• _Work to do_
All lines below must be repeated exactly, with the pictures omitted.

(Stored items)
* * * * * * *

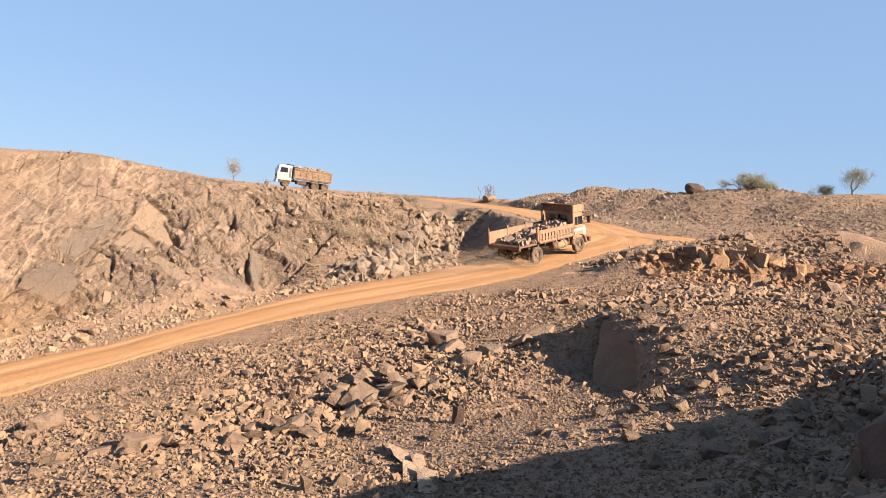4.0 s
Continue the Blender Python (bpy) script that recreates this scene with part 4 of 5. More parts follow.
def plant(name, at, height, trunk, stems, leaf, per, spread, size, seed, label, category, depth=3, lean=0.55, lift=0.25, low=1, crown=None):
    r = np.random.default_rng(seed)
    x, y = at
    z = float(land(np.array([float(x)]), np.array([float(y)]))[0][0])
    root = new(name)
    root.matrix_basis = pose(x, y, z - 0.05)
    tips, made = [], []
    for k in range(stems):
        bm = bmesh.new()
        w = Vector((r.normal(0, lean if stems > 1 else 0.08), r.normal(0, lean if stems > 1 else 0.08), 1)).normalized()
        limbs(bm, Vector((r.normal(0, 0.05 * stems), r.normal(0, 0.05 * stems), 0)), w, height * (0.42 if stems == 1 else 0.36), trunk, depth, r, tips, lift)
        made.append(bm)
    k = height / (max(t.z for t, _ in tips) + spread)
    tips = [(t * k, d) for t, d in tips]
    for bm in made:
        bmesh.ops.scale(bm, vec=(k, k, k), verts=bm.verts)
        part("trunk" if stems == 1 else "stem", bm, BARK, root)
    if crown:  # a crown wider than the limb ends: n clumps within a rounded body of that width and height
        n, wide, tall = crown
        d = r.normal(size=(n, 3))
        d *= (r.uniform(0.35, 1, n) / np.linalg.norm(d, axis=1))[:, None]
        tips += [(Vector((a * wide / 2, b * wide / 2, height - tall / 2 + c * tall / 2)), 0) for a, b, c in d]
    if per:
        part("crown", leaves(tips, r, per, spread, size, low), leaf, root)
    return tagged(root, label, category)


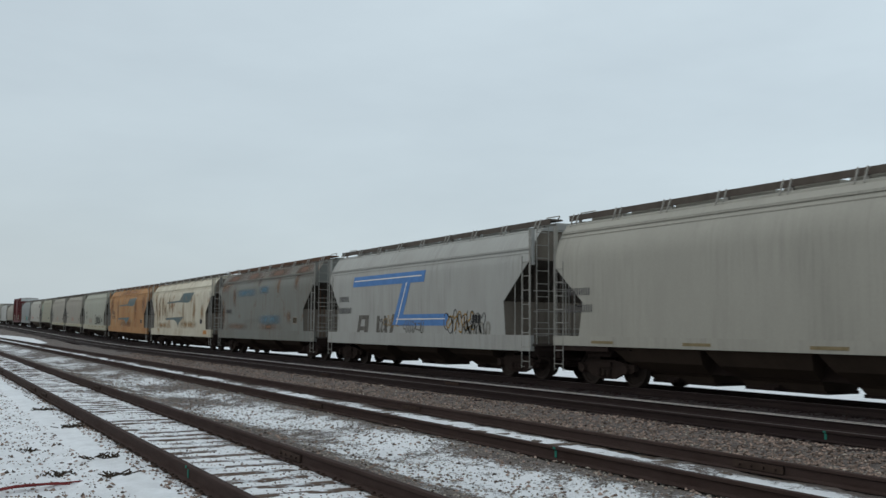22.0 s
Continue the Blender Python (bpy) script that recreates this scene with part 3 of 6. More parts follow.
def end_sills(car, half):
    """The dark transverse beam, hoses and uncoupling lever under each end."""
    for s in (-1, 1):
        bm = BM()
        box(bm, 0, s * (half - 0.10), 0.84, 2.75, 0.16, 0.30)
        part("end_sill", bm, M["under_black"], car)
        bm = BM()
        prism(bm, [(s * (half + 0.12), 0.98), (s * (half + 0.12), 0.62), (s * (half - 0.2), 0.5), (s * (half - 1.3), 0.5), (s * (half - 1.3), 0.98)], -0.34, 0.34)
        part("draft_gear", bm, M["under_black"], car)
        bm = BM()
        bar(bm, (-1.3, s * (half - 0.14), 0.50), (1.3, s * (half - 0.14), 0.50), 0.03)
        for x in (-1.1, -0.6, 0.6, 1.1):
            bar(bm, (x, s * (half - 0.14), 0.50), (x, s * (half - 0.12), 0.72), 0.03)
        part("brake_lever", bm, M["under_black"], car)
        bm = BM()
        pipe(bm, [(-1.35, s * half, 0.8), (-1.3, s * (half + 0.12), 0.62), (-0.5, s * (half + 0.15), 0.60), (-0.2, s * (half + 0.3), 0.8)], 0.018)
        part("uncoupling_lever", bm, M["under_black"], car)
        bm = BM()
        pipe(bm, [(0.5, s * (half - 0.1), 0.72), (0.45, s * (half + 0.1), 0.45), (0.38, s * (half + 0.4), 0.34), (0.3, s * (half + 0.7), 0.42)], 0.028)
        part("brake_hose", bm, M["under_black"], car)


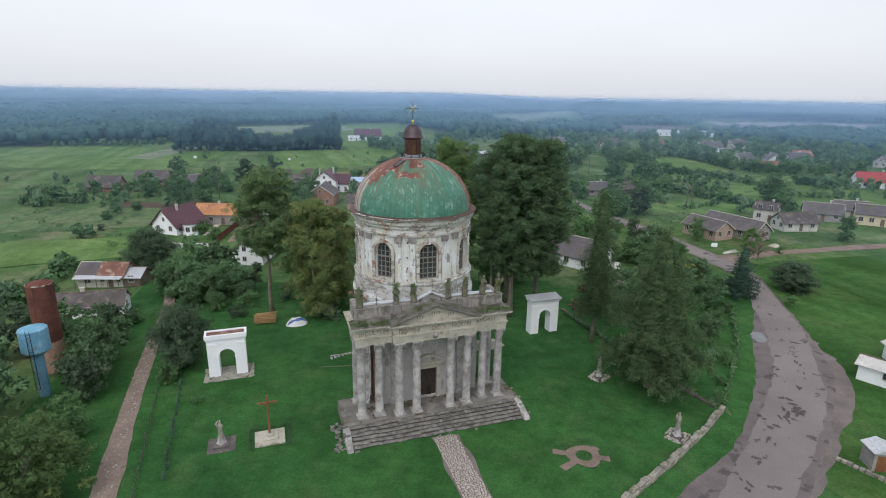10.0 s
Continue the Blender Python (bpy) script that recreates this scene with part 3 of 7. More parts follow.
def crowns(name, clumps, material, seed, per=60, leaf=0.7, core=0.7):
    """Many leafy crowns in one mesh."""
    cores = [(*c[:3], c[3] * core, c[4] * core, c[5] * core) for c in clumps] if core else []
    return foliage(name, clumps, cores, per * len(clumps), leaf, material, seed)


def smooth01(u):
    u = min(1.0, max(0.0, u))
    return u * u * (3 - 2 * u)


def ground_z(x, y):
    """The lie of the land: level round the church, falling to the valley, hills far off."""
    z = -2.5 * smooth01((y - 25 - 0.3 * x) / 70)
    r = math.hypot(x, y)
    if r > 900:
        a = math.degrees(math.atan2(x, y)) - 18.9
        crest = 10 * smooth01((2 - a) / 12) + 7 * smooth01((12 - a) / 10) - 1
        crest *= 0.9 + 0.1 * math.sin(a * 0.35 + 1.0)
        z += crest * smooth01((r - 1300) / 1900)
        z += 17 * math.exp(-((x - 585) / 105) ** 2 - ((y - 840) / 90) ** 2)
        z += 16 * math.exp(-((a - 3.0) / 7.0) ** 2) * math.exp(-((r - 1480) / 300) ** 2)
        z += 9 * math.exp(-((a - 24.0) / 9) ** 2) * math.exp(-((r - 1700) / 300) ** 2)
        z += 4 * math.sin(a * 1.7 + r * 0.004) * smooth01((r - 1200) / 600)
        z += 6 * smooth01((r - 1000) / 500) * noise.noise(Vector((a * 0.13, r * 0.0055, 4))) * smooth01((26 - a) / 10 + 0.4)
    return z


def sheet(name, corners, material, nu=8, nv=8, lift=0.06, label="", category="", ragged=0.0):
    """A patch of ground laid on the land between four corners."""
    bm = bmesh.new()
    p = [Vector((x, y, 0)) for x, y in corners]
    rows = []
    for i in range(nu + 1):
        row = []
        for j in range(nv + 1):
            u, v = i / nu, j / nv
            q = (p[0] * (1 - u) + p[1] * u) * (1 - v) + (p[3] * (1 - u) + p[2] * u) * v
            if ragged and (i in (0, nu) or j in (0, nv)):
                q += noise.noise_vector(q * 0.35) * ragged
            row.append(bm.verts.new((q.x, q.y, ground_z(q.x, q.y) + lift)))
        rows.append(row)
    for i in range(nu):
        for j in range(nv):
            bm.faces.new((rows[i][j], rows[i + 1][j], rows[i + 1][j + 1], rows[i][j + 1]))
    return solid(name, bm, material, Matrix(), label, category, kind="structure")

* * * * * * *

• _Output below_
4.0 s
Continue the Blender Python (bpy) script that recreates this scene with part 4 of 5. More parts follow.
def plant(name, at, height, trunk, stems, leaf, per, spread, size, seed, label, category, depth=3, lean=0.55, lift=0.25, low=1, crown=None):
    r = np.random.default_rng(seed)
    x, y = at
    z = float(land(np.array([float(x)]), np.array([float(y)]))[0][0])
    root = new(name)
    root.matrix_basis = pose(x, y, z - 0.05)
    tips, made = [], []
    for k in range(stems):
        bm = bmesh.new()
        w = Vector((r.normal(0, lean if stems > 1 else 0.08), r.normal(0, lean if stems > 1 else 0.08), 1)).normalized()
        limbs(bm, Vector((r.normal(0, 0.05 * stems), r.normal(0, 0.05 * stems), 0)), w, height * (0.42 if stems == 1 else 0.36), trunk, depth, r, tips, lift)
        made.append(bm)
    k = height / (max(t.z for t, _ in tips) + spread)
    tips = [(t * k, d) for t, d in tips]
    for bm in made:
        bmesh.ops.scale(bm, vec=(k, k, k), verts=bm.verts)
        part("trunk" if stems == 1 else "stem", bm, BARK, root)
    if crown:  # a crown wider than the limb ends: n clumps within a rounded body of that width and height
        n, wide, tall = crown
        d = r.normal(size=(n, 3))
        d *= (r.uniform(0.35, 1, n) / np.linalg.norm(d, axis=1))[:, None]
        tips += [(Vector((a * wide / 2, b * wide / 2, height - tall / 2 + c * tall / 2)), 0) for a, b, c in d]
    if per:
        part("crown", leaves(tips, r, per, spread, size, low), leaf, root)
    return tagged(root, label, category)


22.0 s
Continue the Blender Python (bpy) script that recreates this scene with part 3 of 6. More parts follow.
def end_sills(car, half):
    """The dark transverse beam, hoses and uncoupling lever under each end."""
    for s in (-1, 1):
        bm = BM()
        box(bm, 0, s * (half - 0.10), 0.84, 2.75, 0.16, 0.30)
        part("end_sill", bm, M["under_black"], car)
        bm = BM()
        prism(bm, [(s * (half + 0.12), 0.98), (s * (half + 0.12), 0.62), (s * (half - 0.2), 0.5), (s * (half - 1.3), 0.5), (s * (half - 1.3), 0.98)], -0.34, 0.34)
        part("draft_gear", bm, M["under_black"], car)
        bm = BM()
        bar(bm, (-1.3, s * (half - 0.14), 0.50), (1.3, s * (half - 0.14), 0.50), 0.03)
        for x in (-1.1, -0.6, 0.6, 1.1):
            bar(bm, (x, s * (half - 0.14), 0.50), (x, s * (half - 0.12), 0.72), 0.03)
        part("brake_lever", bm, M["under_black"], car)
        bm = BM()
        pipe(bm, [(-1.35, s * half, 0.8), (-1.3, s * (half + 0.12), 0.62), (-0.5, s * (half + 0.15), 0.60), (-0.2, s * (half + 0.3), 0.8)], 0.018)
        part("uncoupling_lever", bm, M["under_black"], car)
        bm = BM()
        pipe(bm, [(0.5, s * (half - 0.1), 0.72), (0.45, s * (half + 0.1), 0.45), (0.38, s * (half + 0.4), 0.34), (0.3, s * (half + 0.7), 0.42)], 0.028)
        part("brake_hose", bm, M["under_black"], car)


10.0 s
Continue the Blender Python (bpy) script that recreates this scene with part 3 of 7. More parts follow.
def crowns(name, clumps, material, seed, per=60, leaf=0.7, core=0.7):
    """Many leafy crowns in one mesh."""
    cores = [(*c[:3], c[3] * core, c[4] * core, c[5] * core) for c in clumps] if core else []
    return foliage(name, clumps, cores, per * len(clumps), leaf, material, seed)


def smooth01(u):
    u = min(1.0, max(0.0, u))
    return u * u * (3 - 2 * u)


def ground_z(x, y):
    """The lie of the land: level round the church, falling to the valley, hills far off."""
    z = -2.5 * smooth01((y - 25 - 0.3 * x) / 70)
    r = math.hypot(x, y)
    if r > 900:
        a = math.degrees(math.atan2(x, y)) - 18.9
        crest = 10 * smooth01((2 - a) / 12) + 7 * smooth01((12 - a) / 10) - 1
        crest *= 0.9 + 0.1 * math.sin(a * 0.35 + 1.0)
        z += crest * smooth01((r - 1300) / 1900)
        z += 17 * math.exp(-((x - 585) / 105) ** 2 - ((y - 840) / 90) ** 2)
        z += 16 * math.exp(-((a - 3.0) / 7.0) ** 2) * math.exp(-((r - 1480) / 300) ** 2)
        z += 9 * math.exp(-((a - 24.0) / 9) ** 2) * math.exp(-((r - 1700) / 300) ** 2)
        z += 4 * math.sin(a * 1.7 + r * 0.004) * smooth01((r - 1200) / 600)
        z += 6 * smooth01((r - 1000) / 500) * noise.noise(Vector((a * 0.13, r * 0.0055, 4))) * smooth01((26 - a) / 10 + 0.4)
    return z


def sheet(name, corners, material, nu=8, nv=8, lift=0.06, label="", category="", ragged=0.0):
    """A patch of ground laid on the land between four corners."""
    bm = bmesh.new()
    p = [Vector((x, y, 0)) for x, y in corners]
    rows = []
    for i in range(nu + 1):
        row = []
        for j in range(nv + 1):
            u, v = i / nu, j / nv
            q = (p[0] * (1 - u) + p[1] * u) * (1 - v) + (p[3] * (1 - u) + p[2] * u) * v
            if ragged and (i in (0, nu) or j in (0, nv)):
                q += noise.noise_vector(q * 0.35) * ragged
            row.append(bm.verts.new((q.x, q.y, ground_z(q.x, q.y) + lift)))
        rows.append(row)
    for i in range(nu):
        for j in range(nv):
            bm.faces.new((rows[i][j], rows[i + 1][j], rows[i + 1][j + 1], rows[i][j + 1]))
    return solid(name, bm, material, Matrix(), label, category, kind="structure")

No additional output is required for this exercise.